VanEck, a leading asset management firm, proposes the U.S. strategically use Bitcoin to reduce its national debt by 2050.
VanEck's Debt Reduction Plan
VanEck predicts that if U.S. debt continues to grow at an annual rate of 5%, and Bitcoin appreciates at an annual rate of 25%, by 2049, the national debt could be reduced by $42 trillion. This aligns with Sen. Cynthia Lummis’s proposal to accumulate 1 million Bitcoins over five years.
Bitcoin's Potential in the Global Economy
VanEck also forecasts that Bitcoin could represent 18% of the world's financial assets by 2049, with global assets growing from $900 trillion to $3,000 trillion. Mathew Sigel, VanEck’s head of research, believes Bitcoin could become a primary settlement currency in international trade, offering an alternative to the U.S. dollar, especially for sanctioned countries.
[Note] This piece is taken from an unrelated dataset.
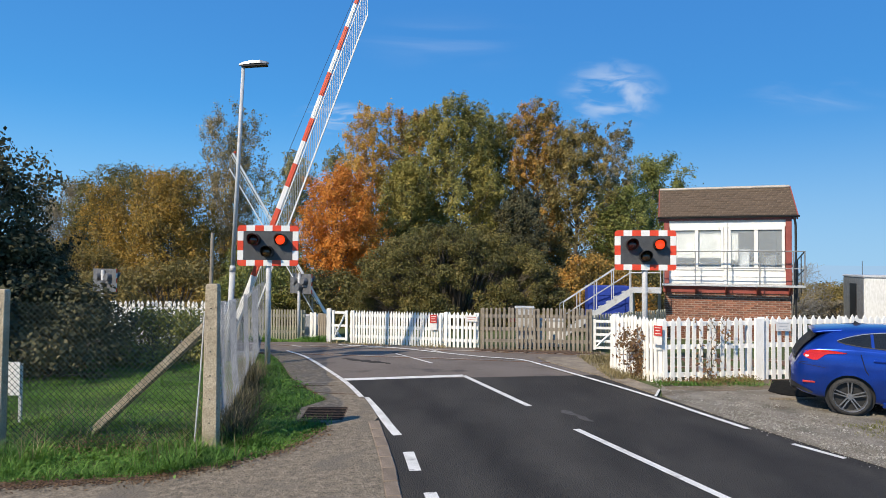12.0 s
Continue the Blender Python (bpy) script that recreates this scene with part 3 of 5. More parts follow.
tree("large dense olive green tree", 3.2, 38, 11.6, 2.3, L_OLIVE, M["bark"], 36000, 0.125, 0.06, 90, 0.24, seed=22)
tree("tall russet topped tree in autumn leaf", 5.5, 37, 12.0, 2.3, L_RUST, M["bark"], 44000, 0.125, 0.06, 100, 0.24, seed=13)
tree("olive brown tree in autumn leaf", 7.3, 35, 10.3, 2.3, L_OCHRE, M["bark"], 42000, 0.115, 0.05, 90, 0.24, seed=14)
tree("thin silvery tree with sparse leaf", 10.2, 38, 11.1, 1.5, L_BUFF, M["birch"], 17000, 0.12, 0.15, 60, 0.28, seed=15, rise=2.4)
tree("rounded green tree in full leaf", 13.6, 41, 9.4, 3.0, L_GREEN, M["bark"], 34000, 0.14, 0.08, 85, 0.25, seed=16)
tree("dark ivy green tree", 4.0, 32, 6.1, 2.0, L_DARK, M["bark"], 30000, 0.11, 0.03, 70, 0.28, seed=17, shape="broad")
tree("olive green tree in full leaf", -2.0, 33, 7.6, 2.2, L_OLIVE, M["bark"], 36000, 0.12, 0.03, 80, 0.26, seed=18, shape="broad")
tree("rounded green tree in full leaf", 9.8, 34, 6.5, 2.4, L_GREEN, M["bark"], 26000, 0.12, 0.03, 70, 0.28, seed=19, shape="broad")
bush("large dense dark green hedge bush", "bush", 0.5, 24.5, 4.6, 2.2, 3.95, L_HEDGE, 130000, 0.078, 21, knobs=620, puff=0.15)
for i, (x, y, sx, h, mt) in enumerate([(-18, 30, 4, 3.4, L_OCHRE), (-11.5, 27, 3.6, 2.6, L_OCHRE), (-7.0, 25.5, 2.6, 2.3, L_GREEN), (-4.6, 25.0, 2.0, 2.2, L_HEDGE), (-22, 27, 3.5, 3.2, L_GOLD), (-14.5, 24.5, 3.2, 2.0, L_OCHRE), (6.5, 27, 2.6, 2.9, L_RUST), (9.0, 29, 2.6, 2.6, L_HEDGE), (13.0, 33, 3.5, 2.8, L_HEDGE), (19, 32, 4.5, 1.6, L_OCHRE), (26, 36, 5, 1.8, L_OCHRE), (17.5, 27.5, 3.4, 0.9, L_PALE), (-8.6, 31, 2.6, 3.7, L_GREEN), (-12.0, 35, 3.0, 4.2, L_OCHRE), (-5.0, 33, 2.2, 3.4, L_GREEN), (10.5, 37, 3.0, 4.4, L_GREEN)]):
    bush("tangled undergrowth of brambles and saplings", "bush", x, y, sx, 1.8, h, mt, 17000, 0.11, 40 + i, knobs=130, puff=0.24, group="undergrowth")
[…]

Debate Surrounding the Proposal
To advance this plan, VanEck suggests several policy changes, such as halting Bitcoin sales from asset forfeiture reserves and using the Exchange Stabilization Fund for Bitcoin purchases. Meanwhile, some experts remain skeptical. Venture capitalist Nic Carter questioned the benefit to the U.S. dollar, while economist Peter Schiff proposed a U.S. digital currency capped at 21 million coins.
VanEck’s proposal has caught the attention of both supporters and skeptics. While the idea of incorporating Bitcoin as a strategic reserve remains debated, its potential impact on the global economy cannot be overlooked.